__Required work__. Retype all of the listing exactly, passing over any picture you find.

* * *

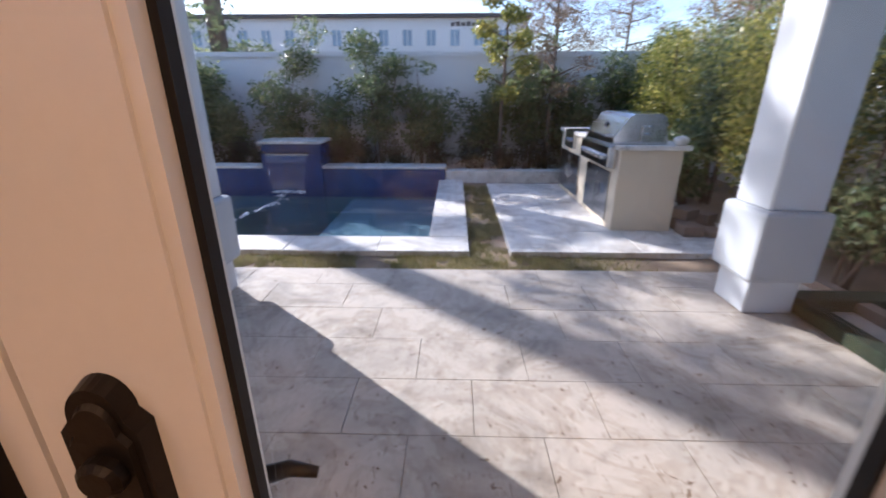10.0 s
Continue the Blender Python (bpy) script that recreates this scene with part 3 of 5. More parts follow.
structure("patio_roof", box(-9.70, -7.63, -2.2, 11.05, 2.862, 2.90), M_ROOFDARK, "dark flat roof of the patio", "roof")
th = empty("roller_shade_track", -9.66, 6, 2.42, "dark metal roller shade rail fixed along the patio beam", "shade rail")
part("rail", boxes((-9.71, -9.63, 2.6, 6.4, 2.40, 2.47), (-9.71, -9.63, 6.75, 10.24, 2.40, 2.47)), M_ROOFDARK, th)
th = empty("security_camera", -9.2, 9.2, 2.6, "small dark security camera under the patio ceiling", "camera")
part("mount", tube([(-9.2, 9.3, 2.74), (-9.2, 9.3, 2.66)], 0.02), M_ROOFDARK, th)
part("body", tube([(-9.16, 9.28, 2.64), (-9.28, 9.34, 2.61)], [0.03, 0.034], 14), M_ROOFDARK, th)

# dark turf border on the patio's north end
M_TURF = plain("dark_green_turf", (0.022, 0.034, 0.016), 0.95, vary=0.4, big=9, fine=150, bump=0.5)
th = empty("turf_border", -9.2, 10.7, GZ, "low dark green turf border laid on the patio beside the column", "turf border")
part("long_strip", box(-9.73, -7.95, 10.58, 10.71, GZ, 0.055, 0.012, 2), M_TURF, th)
part("short_strip", box(-9.90, -9.74, 10.64, 11.3, GZ - 0.04, 0.055, 0.012, 2), M_TURF, th)

# garden walls
structure("garden_wall_west", boxes((-15.75, -15.5, -30, 13.0, -0.2, 1.93), (-15.78, -15.47, -30, 13.0, 1.93, 2.02)), M_GARDENWALL, "white rendered garden wall behind the pool", "wall")
structure("garden_wall_north", boxes((-15.5, -3.0, 12.9, 13.1, -0.2, 1.44), (-15.5, -3.0, 12.87, 13.13, 1.44, 1.52)), M_GARDENWALL, "white rendered garden wall beside the house", "wall")

# ---- plants ----
RNG = np.random.default_rng(3)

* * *

__Response__.
10.0 s
Continue the Blender Python (bpy) script that recreates this scene with part 3 of 5. More parts follow.
structure("patio_roof", box(-9.70, -7.63, -2.2, 11.05, 2.862, 2.90), M_ROOFDARK, "dark flat roof of the patio", "roof")
th = empty("roller_shade_track", -9.66, 6, 2.42, "dark metal roller shade rail fixed along the patio beam", "shade rail")
part("rail", boxes((-9.71, -9.63, 2.6, 6.4, 2.40, 2.47), (-9.71, -9.63, 6.75, 10.24, 2.40, 2.47)), M_ROOFDARK, th)
th = empty("security_camera", -9.2, 9.2, 2.6, "small dark security camera under the patio ceiling", "camera")
part("mount", tube([(-9.2, 9.3, 2.74), (-9.2, 9.3, 2.66)], 0.02), M_ROOFDARK, th)
part("body", tube([(-9.16, 9.28, 2.64), (-9.28, 9.34, 2.61)], [0.03, 0.034], 14), M_ROOFDARK, th)

# dark turf border on the patio's north end
M_TURF = plain("dark_green_turf", (0.022, 0.034, 0.016), 0.95, vary=0.4, big=9, fine=150, bump=0.5)
th = empty("turf_border", -9.2, 10.7, GZ, "low dark green turf border laid on the patio beside the column", "turf border")
part("long_strip", box(-9.73, -7.95, 10.58, 10.71, GZ, 0.055, 0.012, 2), M_TURF, th)
part("short_strip", box(-9.90, -9.74, 10.64, 11.3, GZ - 0.04, 0.055, 0.012, 2), M_TURF, th)

# garden walls
structure("garden_wall_west", boxes((-15.75, -15.5, -30, 13.0, -0.2, 1.93), (-15.78, -15.47, -30, 13.0, 1.93, 2.02)), M_GARDENWALL, "white rendered garden wall behind the pool", "wall")
structure("garden_wall_north", boxes((-15.5, -3.0, 12.9, 13.1, -0.2, 1.44), (-15.5, -3.0, 12.87, 13.13, 1.44, 1.52)), M_GARDENWALL, "white rendered garden wall beside the house", "wall")

# ---- plants ----
RNG = np.random.default_rng(3)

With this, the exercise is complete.